**WHAT TO PRODUCE**
Transcribe everything in the data word for word. Pictures are left out.

**DATA LINES**
* Start *

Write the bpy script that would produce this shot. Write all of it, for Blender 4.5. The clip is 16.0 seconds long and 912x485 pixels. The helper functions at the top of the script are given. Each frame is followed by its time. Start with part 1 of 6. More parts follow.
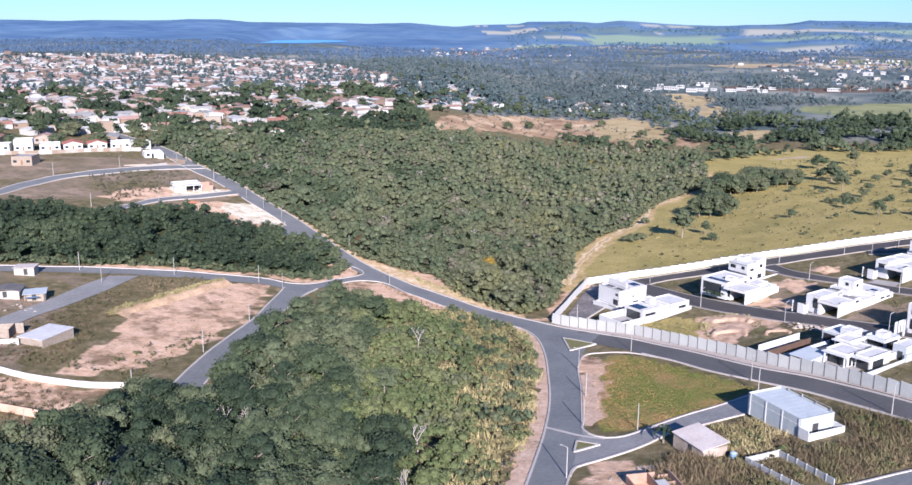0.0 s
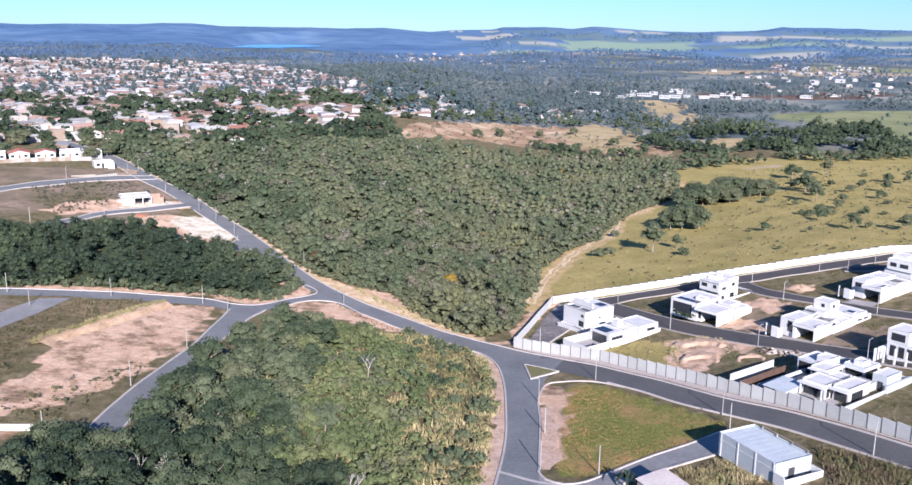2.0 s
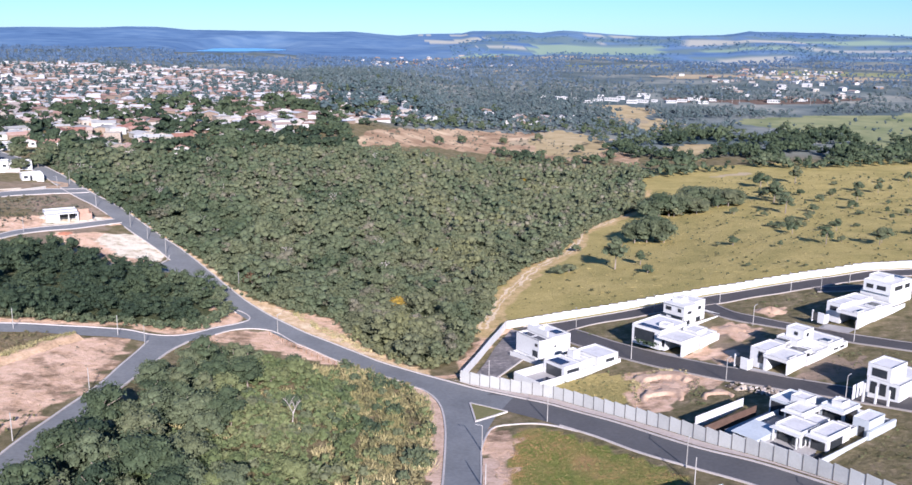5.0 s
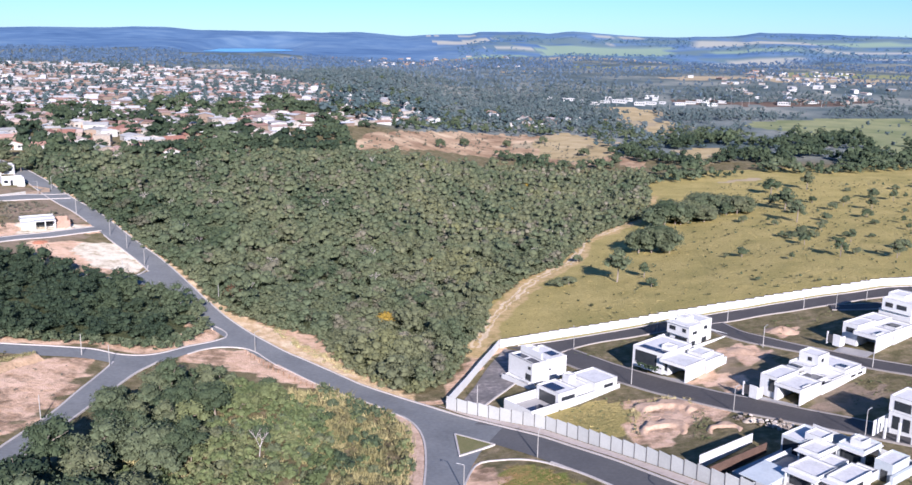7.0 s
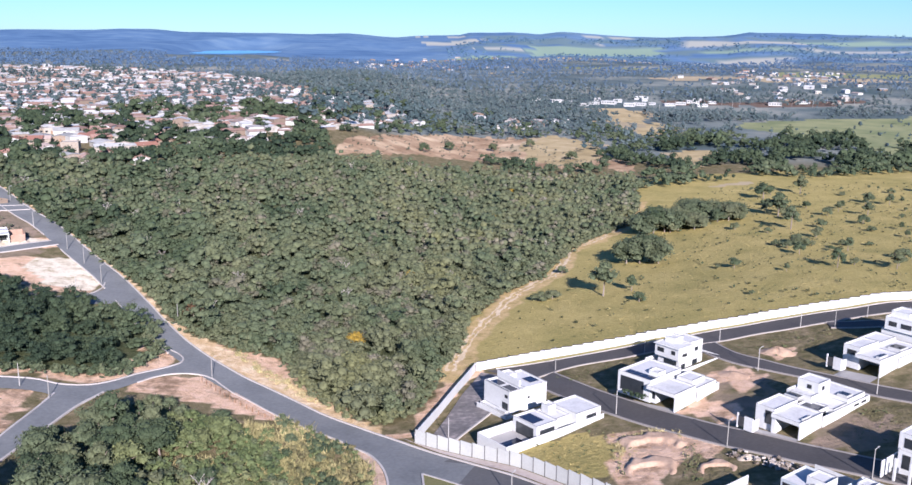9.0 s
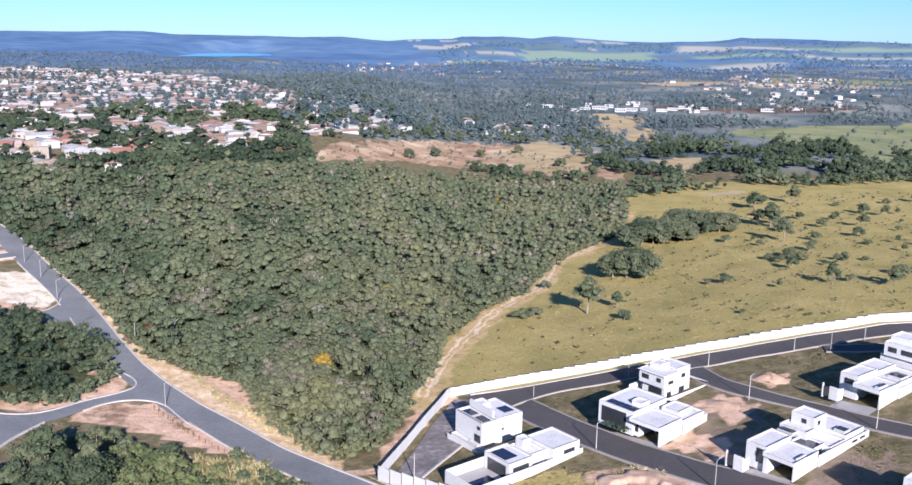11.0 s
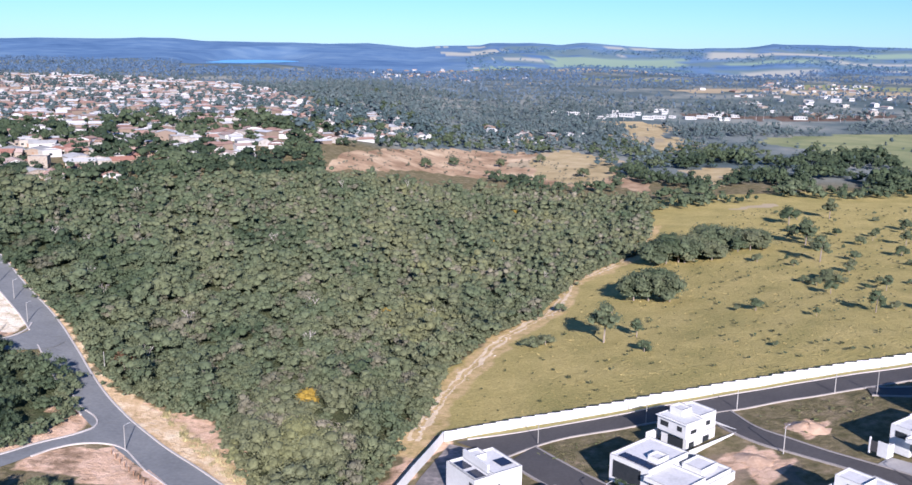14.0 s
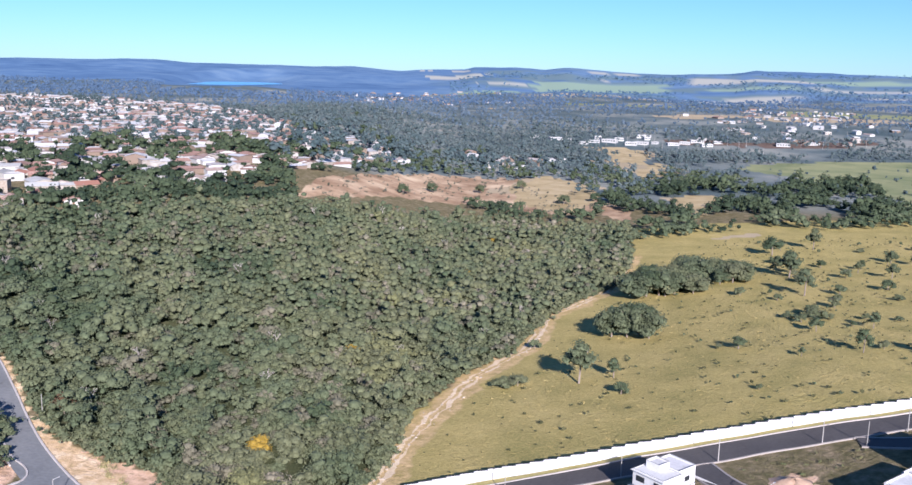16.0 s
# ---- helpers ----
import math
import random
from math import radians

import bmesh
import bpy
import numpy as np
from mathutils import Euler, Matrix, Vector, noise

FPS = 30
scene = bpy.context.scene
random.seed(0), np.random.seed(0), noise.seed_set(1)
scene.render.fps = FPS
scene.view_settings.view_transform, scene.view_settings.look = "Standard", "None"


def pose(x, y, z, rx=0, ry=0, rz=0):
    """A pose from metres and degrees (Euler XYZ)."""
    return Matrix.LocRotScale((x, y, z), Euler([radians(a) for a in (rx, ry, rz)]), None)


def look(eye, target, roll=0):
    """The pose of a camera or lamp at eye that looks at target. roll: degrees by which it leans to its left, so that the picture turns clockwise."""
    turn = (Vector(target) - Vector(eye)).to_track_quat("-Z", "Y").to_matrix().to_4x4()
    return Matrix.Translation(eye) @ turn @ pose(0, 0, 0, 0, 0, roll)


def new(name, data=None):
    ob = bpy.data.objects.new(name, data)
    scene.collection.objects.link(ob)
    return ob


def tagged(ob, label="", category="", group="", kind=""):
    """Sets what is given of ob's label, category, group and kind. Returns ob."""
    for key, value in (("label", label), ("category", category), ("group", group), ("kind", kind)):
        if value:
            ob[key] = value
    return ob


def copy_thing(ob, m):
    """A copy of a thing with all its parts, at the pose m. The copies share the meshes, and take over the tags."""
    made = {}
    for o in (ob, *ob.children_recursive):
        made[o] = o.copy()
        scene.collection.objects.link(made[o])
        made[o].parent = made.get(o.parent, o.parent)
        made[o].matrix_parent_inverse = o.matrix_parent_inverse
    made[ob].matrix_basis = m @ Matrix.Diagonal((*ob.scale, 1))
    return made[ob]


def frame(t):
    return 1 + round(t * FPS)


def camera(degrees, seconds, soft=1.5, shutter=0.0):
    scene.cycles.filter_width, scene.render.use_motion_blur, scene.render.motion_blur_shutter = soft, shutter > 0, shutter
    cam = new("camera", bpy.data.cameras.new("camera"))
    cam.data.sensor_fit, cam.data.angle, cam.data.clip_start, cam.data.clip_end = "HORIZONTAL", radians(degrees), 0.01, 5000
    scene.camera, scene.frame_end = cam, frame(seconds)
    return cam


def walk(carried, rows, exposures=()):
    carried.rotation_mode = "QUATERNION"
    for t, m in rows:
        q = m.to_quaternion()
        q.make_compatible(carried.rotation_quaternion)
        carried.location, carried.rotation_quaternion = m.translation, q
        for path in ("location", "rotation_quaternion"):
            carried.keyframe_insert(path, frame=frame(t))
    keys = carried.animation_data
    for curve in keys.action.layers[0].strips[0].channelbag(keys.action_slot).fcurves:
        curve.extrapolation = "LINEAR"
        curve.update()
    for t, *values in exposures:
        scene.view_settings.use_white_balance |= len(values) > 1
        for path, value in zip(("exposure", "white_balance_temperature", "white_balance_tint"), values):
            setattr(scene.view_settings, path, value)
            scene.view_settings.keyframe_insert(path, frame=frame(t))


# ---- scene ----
cam = camera(53.0, 16.0)
PATH = [
    (0, 0.00, 0.00, 74.25, 0.00, -13.37, 0.38), (0.5, 1.39, 4.13, 74.35, -0.10, -13.33, 0.35),
    (1, 2.87, 8.24, 74.32, -0.54, -13.21, 0.45), (1.5, 4.31, 12.28, 74.42, -1.01, -13.12, 0.56),
    (2, 5.68, 16.02, 74.55, -1.52, -13.05, 0.64), (2.5, 7.05, 19.57, 74.65, -1.97, -13.01, 0.66),
    (3, 8.26, 23.12, 74.66, -2.34, -12.97, 0.66), (3.5, 9.73, 26.79, 74.71, -2.54, -12.95, 0.64),
    (4, 11.23, 30.96, 74.75, -2.71, -12.91, 0.59), (4.5, 12.76, 35.12, 74.53, -3.01, -12.84, 0.61),
    (5, 14.19, 39.21, 74.48, -3.34, -12.80, 0.70), (7.5, 21.59, 60.09, 74.32, -2.74, -12.76, 0.83),
    (8, 22.93, 64.43, 74.43, -2.84, -12.76, 0.73), (8.5, 24.47, 68.90, 74.42, -3.07, -12.74, 0.61),
    (9, 26.04, 73.26, 74.45, -3.32, -12.70, 0.58), (9.5, 27.62, 77.21, 74.56, -3.59, -12.59, 0.69),
    (10, 29.18, 80.79, 74.79, -3.86, -12.49, 0.83), (12.5, 36.05, 99.73, 74.19, -3.20, -12.45, 1.00),
    (13, 37.65, 103.81, 74.00, -2.74, -12.41, 0.88), (13.5, 38.99, 107.60, 73.81, -2.32, -12.29, 0.85),
    (14, 40.40, 112.02, 73.80, -1.96, -12.09, 0.85), (14.5, 41.82, 116.44, 73.88, -1.95, -11.70, 0.88),
    (15, 42.92, 120.30, 74.06, -2.23, -11.26, 1.01), (15.5, 44.20, 123.25, 74.26, -2.55, -10.89, 1.17),
    (16, 45.45, 125.70, 74.25, -2.91, -10.64, 1.36),
]
walk(cam, [(t, pose(x, y, z, 90 + pitch, 0, yaw) @ pose(0, 0, 0, 0, 0, roll)) for t, x, y, z, yaw, pitch, roll in PATH], ((0, 1.04, 5640, 24), (16, 1.0, 5640, 24)))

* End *

**ANSWER TO THE EXERCISE**
Write the bpy script that would produce this shot. Write all of it, for Blender 4.5. The clip is 16.0 seconds long and 912x485 pixels. The helper functions at the top of the script are given. Each frame is followed by its time. Start with part 1 of 6. More parts follow.
0.0 s
2.0 s
5.0 s
7.0 s
9.0 s
11.0 s
14.0 s
16.0 s
# ---- helpers ----
import math
import random
from math import radians

import bmesh
import bpy
import numpy as np
from mathutils import Euler, Matrix, Vector, noise

FPS = 30
scene = bpy.context.scene
random.seed(0), np.random.seed(0), noise.seed_set(1)
scene.render.fps = FPS
scene.view_settings.view_transform, scene.view_settings.look = "Standard", "None"


def pose(x, y, z, rx=0, ry=0, rz=0):
    """A pose from metres and degrees (Euler XYZ)."""
    return Matrix.LocRotScale((x, y, z), Euler([radians(a) for a in (rx, ry, rz)]), None)


def look(eye, target, roll=0):
    """The pose of a camera or lamp at eye that looks at target. roll: degrees by which it leans to its left, so that the picture turns clockwise."""
    turn = (Vector(target) - Vector(eye)).to_track_quat("-Z", "Y").to_matrix().to_4x4()
    return Matrix.Translation(eye) @ turn @ pose(0, 0, 0, 0, 0, roll)


def new(name, data=None):
    ob = bpy.data.objects.new(name, data)
    scene.collection.objects.link(ob)
    return ob


def tagged(ob, label="", category="", group="", kind=""):
    """Sets what is given of ob's label, category, group and kind. Returns ob."""
    for key, value in (("label", label), ("category", category), ("group", group), ("kind", kind)):
        if value:
            ob[key] = value
    return ob


def copy_thing(ob, m):
    """A copy of a thing with all its parts, at the pose m. The copies share the meshes, and take over the tags."""
    made = {}
    for o in (ob, *ob.children_recursive):
        made[o] = o.copy()
        scene.collection.objects.link(made[o])
        made[o].parent = made.get(o.parent, o.parent)
        made[o].matrix_parent_inverse = o.matrix_parent_inverse
    made[ob].matrix_basis = m @ Matrix.Diagonal((*ob.scale, 1))
    return made[ob]


def frame(t):
    return 1 + round(t * FPS)


def camera(degrees, seconds, soft=1.5, shutter=0.0):
    scene.cycles.filter_width, scene.render.use_motion_blur, scene.render.motion_blur_shutter = soft, shutter > 0, shutter
    cam = new("camera", bpy.data.cameras.new("camera"))
    cam.data.sensor_fit, cam.data.angle, cam.data.clip_start, cam.data.clip_end = "HORIZONTAL", radians(degrees), 0.01, 5000
    scene.camera, scene.frame_end = cam, frame(seconds)
    return cam


def walk(carried, rows, exposures=()):
    carried.rotation_mode = "QUATERNION"
    for t, m in rows:
        q = m.to_quaternion()
        q.make_compatible(carried.rotation_quaternion)
        carried.location, carried.rotation_quaternion = m.translation, q
        for path in ("location", "rotation_quaternion"):
            carried.keyframe_insert(path, frame=frame(t))
    keys = carried.animation_data
    for curve in keys.action.layers[0].strips[0].channelbag(keys.action_slot).fcurves:
        curve.extrapolation = "LINEAR"
        curve.update()
    for t, *values in exposures:
        scene.view_settings.use_white_balance |= len(values) > 1
        for path, value in zip(("exposure", "white_balance_temperature", "white_balance_tint"), values):
            setattr(scene.view_settings, path, value)
            scene.view_settings.keyframe_insert(path, frame=frame(t))


# ---- scene ----
cam = camera(53.0, 16.0)
PATH = [
    (0, 0.00, 0.00, 74.25, 0.00, -13.37, 0.38), (0.5, 1.39, 4.13, 74.35, -0.10, -13.33, 0.35),
    (1, 2.87, 8.24, 74.32, -0.54, -13.21, 0.45), (1.5, 4.31, 12.28, 74.42, -1.01, -13.12, 0.56),
    (2, 5.68, 16.02, 74.55, -1.52, -13.05, 0.64), (2.5, 7.05, 19.57, 74.65, -1.97, -13.01, 0.66),
    (3, 8.26, 23.12, 74.66, -2.34, -12.97, 0.66), (3.5, 9.73, 26.79, 74.71, -2.54, -12.95, 0.64),
    (4, 11.23, 30.96, 74.75, -2.71, -12.91, 0.59), (4.5, 12.76, 35.12, 74.53, -3.01, -12.84, 0.61),
    (5, 14.19, 39.21, 74.48, -3.34, -12.80, 0.70), (7.5, 21.59, 60.09, 74.32, -2.74, -12.76, 0.83),
    (8, 22.93, 64.43, 74.43, -2.84, -12.76, 0.73), (8.5, 24.47, 68.90, 74.42, -3.07, -12.74, 0.61),
    (9, 26.04, 73.26, 74.45, -3.32, -12.70, 0.58), (9.5, 27.62, 77.21, 74.56, -3.59, -12.59, 0.69),
    (10, 29.18, 80.79, 74.79, -3.86, -12.49, 0.83), (12.5, 36.05, 99.73, 74.19, -3.20, -12.45, 1.00),
    (13, 37.65, 103.81, 74.00, -2.74, -12.41, 0.88), (13.5, 38.99, 107.60, 73.81, -2.32, -12.29, 0.85),
    (14, 40.40, 112.02, 73.80, -1.96, -12.09, 0.85), (14.5, 41.82, 116.44, 73.88, -1.95, -11.70, 0.88),
    (15, 42.92, 120.30, 74.06, -2.23, -11.26, 1.01), (15.5, 44.20, 123.25, 74.26, -2.55, -10.89, 1.17),
    (16, 45.45, 125.70, 74.25, -2.91, -10.64, 1.36),
]
walk(cam, [(t, pose(x, y, z, 90 + pitch, 0, yaw) @ pose(0, 0, 0, 0, 0, roll)) for t, x, y, z, yaw, pitch, roll in PATH], ((0, 1.04, 5640, 24), (16, 1.0, 5640, 24)))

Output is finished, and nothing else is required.